Since coming to fame as the stupidest, most work-safe crew
this side of Bloodhound Gang, they now more closely resemble a
disjointed group of MCs who occasionally come together to sing or rap over wonked, fritzed and
blared house beats. And the beats are occasionally good; if anything,
this new era for the band pushes to one side whatever one thinks of the
specific personalities at play.
But as before, so now; the Peas are only concerned with the party jam. No matter
how brainless it may make them look, the band's modus operandi includes only a
delirious night at the club amid neon lights. There is not a scrap of
nuance. When Fergie begins to sing over a hackneyed-as-hell acoustic
guitar on Whenever, it only takes 30 seconds for a 4/4 beat to start
pulsing, one minute for will.i.am to appear coated in auto-tuned echo,
and a mere 28 seconds to rhyme skies, lights, delight, and
finally, eyes.
The songcraft being questionable is one thing, but
will.i.am's productions sound like the bare minimum one could throw
together and call a beat, usually encompassed by a simplified
drum sequence and a buzzsaw synth turned up to the red and
repeated long enough for DJs to make their paycheck.
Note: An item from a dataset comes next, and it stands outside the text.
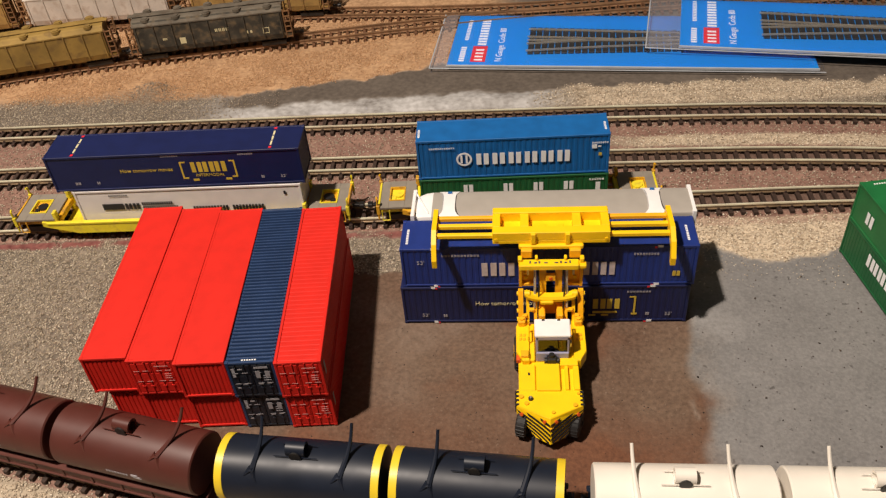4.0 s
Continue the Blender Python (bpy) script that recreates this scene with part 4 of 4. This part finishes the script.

Take for instance Fashion Beats,
a hedonistic French house boomer that's about three minutes' worth of
material, but in the hands of The Black Eyed Peas it's stretched out
to a baffling five - which does neither the band nor the
production any favours. If they'd stick to the punchy bangers they're
built for, they'd have a chance of escaping critical taboo and
maintaining their commercial dominance. But whether it's a question of
ineptitude or pride, the band has a knack of elongating their
elementally good ideas into preposterously tiresome compositions.
The Black Eyed Peas need to reach an ultimatum: either stick to the
single market that has made them rich, or buckle down and invest in a
real album. will.i.am, despite being a terrible rapper and an
intellectually boring producer, certainly knows how to whip up a
riotous instrumental, and those talents have a market far beyond the
club. With the right group of people (that is, without Fergie) he has
a chance to bring something marketable and moving to the pop
landscape. He's had flashes - the euphoric bounce of I Gotta Feeling
could soundtrack a thousand midnight episodes of exhilaration - but
he's never aimed that high. If The Black Eyed Peas want to
sing, dance and rap about having good nights and getting laid, that's
fine; but expecting a discerning audience to buy this bottle-rocket crap as an
album is pure delusion. If they're truly trying to achieve more,
The Beginning is a pretty awful start.